O documento, batizado de “Declaração de Ações de Hiroshima para a Segurança Alimentar Resiliente” é um compromisso, firmado entre esses países, de adotar ações que possibilitem erradicar a fome no mundo, com a oferta de alimentos nutritivos, baratos e seguros e que sejam provenientes de sistemas agrícolas resilientes, sustentáveis e inclusivos.
Os participantes da cúpula avaliam que a segurança alimentar global está ameaçada no curto prazo, especialmente pelos efeitos da pandemia de Covid-19, os preços internacionais de energia, alimentos e fertilizantes, os impactos das mudanças climáticas e os conflitos como a guerra da Ucrânia.
A proposta vem na mesma semana que a ONU lançou um alerta. Segundo estudos feitos pelas Nações Unidas, o período que vai de 2023 a 2027 muito provavelmente será o mais quente já registrado na história, devido ao impacto dos gases do efeito estufa e da ação do El Niño. Estes dois fenômenos somados estão provocando o aumento significativo das temperaturas e mexendo com o regime de chuvas em várias áreas do planeta.
O Cone Sul do nosso Continente é uma das regiões que mais tem sofrido os efeitos dessa alteração climática. Os agricultores do Rio Grande do Sul, por exemplo, perderam boa parte das lavouras plantadas neste ano. A produção agrícola nacional poderia ter sido bem maior se não fosse essa quebra registrada principalmente em lavouras de soja e arroz. Vários municípios enfrentam também o racionamento de água. Esse tipo de problema vem sendo registrado, cada vez com mais frequência, nas últimas décadas.
O Uruguai, nosso país vizinho do Sul, enfrenta o mesmo drama. Vários córregos e rios secaram e os agricultores estão precisando usar fontes de água salgada para irrigar as lavouras. Há três anos eles convivem com essa seca. O Uruguai registrou o pior déficit hídrico desde o começo das medições, há 74 anos, segundo dados oficiais. A situação é tão grave que a estiagem ameaça o fornecimento de água potável em Montevidéu e região metropolitana, onde vive cerca de 1,8 milhão de pessoas, mais da metade da população do país. O governo busca saídas para contornar o problema, mas a chance de se encontrar uma solução de curto prazo é praticamente improvável.

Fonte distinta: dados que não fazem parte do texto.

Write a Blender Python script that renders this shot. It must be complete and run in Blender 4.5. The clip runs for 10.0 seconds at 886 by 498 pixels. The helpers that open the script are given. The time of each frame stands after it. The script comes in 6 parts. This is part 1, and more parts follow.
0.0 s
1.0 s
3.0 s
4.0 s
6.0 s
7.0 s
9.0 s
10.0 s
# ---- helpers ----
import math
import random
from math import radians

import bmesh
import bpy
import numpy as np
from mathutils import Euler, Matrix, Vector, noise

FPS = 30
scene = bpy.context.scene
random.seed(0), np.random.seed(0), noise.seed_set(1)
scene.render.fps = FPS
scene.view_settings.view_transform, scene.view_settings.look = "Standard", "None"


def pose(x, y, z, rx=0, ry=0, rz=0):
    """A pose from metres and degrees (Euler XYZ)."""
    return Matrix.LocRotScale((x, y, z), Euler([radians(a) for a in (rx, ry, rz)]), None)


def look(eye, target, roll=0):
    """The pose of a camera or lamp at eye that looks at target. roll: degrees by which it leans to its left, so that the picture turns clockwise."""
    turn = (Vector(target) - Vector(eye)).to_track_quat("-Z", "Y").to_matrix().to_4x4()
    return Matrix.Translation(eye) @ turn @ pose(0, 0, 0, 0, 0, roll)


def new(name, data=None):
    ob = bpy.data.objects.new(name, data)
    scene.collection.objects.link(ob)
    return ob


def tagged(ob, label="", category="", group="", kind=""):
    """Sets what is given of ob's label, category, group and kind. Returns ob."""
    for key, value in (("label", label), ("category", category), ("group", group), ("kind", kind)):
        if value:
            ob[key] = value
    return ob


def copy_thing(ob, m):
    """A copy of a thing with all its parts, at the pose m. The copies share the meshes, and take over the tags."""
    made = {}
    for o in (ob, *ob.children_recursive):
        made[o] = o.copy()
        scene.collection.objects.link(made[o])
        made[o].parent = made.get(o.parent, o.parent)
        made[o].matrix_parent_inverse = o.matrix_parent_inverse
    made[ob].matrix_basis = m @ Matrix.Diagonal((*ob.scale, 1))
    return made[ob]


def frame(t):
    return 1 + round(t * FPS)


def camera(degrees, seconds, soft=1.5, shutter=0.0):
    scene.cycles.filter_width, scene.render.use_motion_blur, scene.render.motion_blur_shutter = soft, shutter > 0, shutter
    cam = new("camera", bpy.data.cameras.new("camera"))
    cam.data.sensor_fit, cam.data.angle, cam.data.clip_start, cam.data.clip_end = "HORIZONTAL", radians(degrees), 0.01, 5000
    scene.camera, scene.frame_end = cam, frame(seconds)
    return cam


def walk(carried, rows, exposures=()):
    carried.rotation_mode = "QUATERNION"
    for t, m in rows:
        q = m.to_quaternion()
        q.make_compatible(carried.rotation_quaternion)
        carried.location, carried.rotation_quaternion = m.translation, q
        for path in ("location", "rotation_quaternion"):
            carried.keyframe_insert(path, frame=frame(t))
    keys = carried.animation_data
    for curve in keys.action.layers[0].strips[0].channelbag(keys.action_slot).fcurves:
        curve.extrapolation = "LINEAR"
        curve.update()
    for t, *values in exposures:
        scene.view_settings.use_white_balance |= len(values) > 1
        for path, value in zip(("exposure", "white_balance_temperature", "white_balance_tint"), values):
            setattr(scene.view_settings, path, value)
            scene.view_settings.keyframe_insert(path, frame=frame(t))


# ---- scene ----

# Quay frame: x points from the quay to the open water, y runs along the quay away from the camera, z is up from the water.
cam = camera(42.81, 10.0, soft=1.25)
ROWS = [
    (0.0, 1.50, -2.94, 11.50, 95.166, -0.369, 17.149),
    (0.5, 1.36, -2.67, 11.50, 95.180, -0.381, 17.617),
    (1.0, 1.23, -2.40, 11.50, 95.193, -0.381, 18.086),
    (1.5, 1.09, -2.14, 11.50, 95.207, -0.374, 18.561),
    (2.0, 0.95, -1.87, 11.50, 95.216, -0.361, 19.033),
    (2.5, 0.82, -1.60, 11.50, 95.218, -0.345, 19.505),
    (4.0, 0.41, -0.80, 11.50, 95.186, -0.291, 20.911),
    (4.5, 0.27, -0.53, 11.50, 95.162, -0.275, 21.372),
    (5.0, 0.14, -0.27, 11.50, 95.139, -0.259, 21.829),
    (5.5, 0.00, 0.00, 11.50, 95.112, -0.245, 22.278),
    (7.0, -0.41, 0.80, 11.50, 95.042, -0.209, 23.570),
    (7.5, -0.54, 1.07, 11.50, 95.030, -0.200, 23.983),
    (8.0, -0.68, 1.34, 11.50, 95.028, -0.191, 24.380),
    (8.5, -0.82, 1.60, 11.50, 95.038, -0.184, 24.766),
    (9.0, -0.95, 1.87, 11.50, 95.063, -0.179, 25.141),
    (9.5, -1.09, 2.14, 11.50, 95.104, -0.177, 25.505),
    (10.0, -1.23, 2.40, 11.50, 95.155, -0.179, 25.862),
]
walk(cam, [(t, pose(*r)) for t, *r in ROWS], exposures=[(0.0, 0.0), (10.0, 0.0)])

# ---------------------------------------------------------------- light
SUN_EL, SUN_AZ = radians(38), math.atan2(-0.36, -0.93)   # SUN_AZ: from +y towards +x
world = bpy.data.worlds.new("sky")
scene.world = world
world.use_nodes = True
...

O que os moradores do sul da América do Sul estão enfrentando confirma a preocupação levantada pela ONU. A Organização Meteorológica Mundial (OMM), organismo especializado das Nações Unidas, calcula em 66% a probabilidade de que a temperatura média anual da superfície da Terra supere em 1,5°C os níveis pré-industriais.
Os dados publicados na quarta-feira (17), “não significam que vamos superar de forma permanente a barreira de 1,5°C do Acordo de Paris, que se refere a um aquecimento a longo prazo sobre vários anos”, destacou o secretário-geral da OMM, Petteri Taalas.
Para piorar o quadro, a chegada do El Niño, nos próximos meses, deve agravar a situação em algumas regiões do planeta. As áreas atingidas por esse fenômeno climático natural devem registrar aumento das temperaturas e seca intensa, o que dificulta a produção agropecuária.
O dilema que os países vivem é exatamente esse. De um lado a necessidade de produzir mais alimentos e num preço acessível, de outro o clima reagindo e dificultando essa missão. O documento assinado neste sábado (20), em Hiroshima, pelos principais líderes globais traz muitos compromissos e promessas, só resta saber se elas produzirão efeito antes que a escassez de alimentos e de água ceife a vida de milhares de pessoas que habitam as comunidades menos privilegiadas.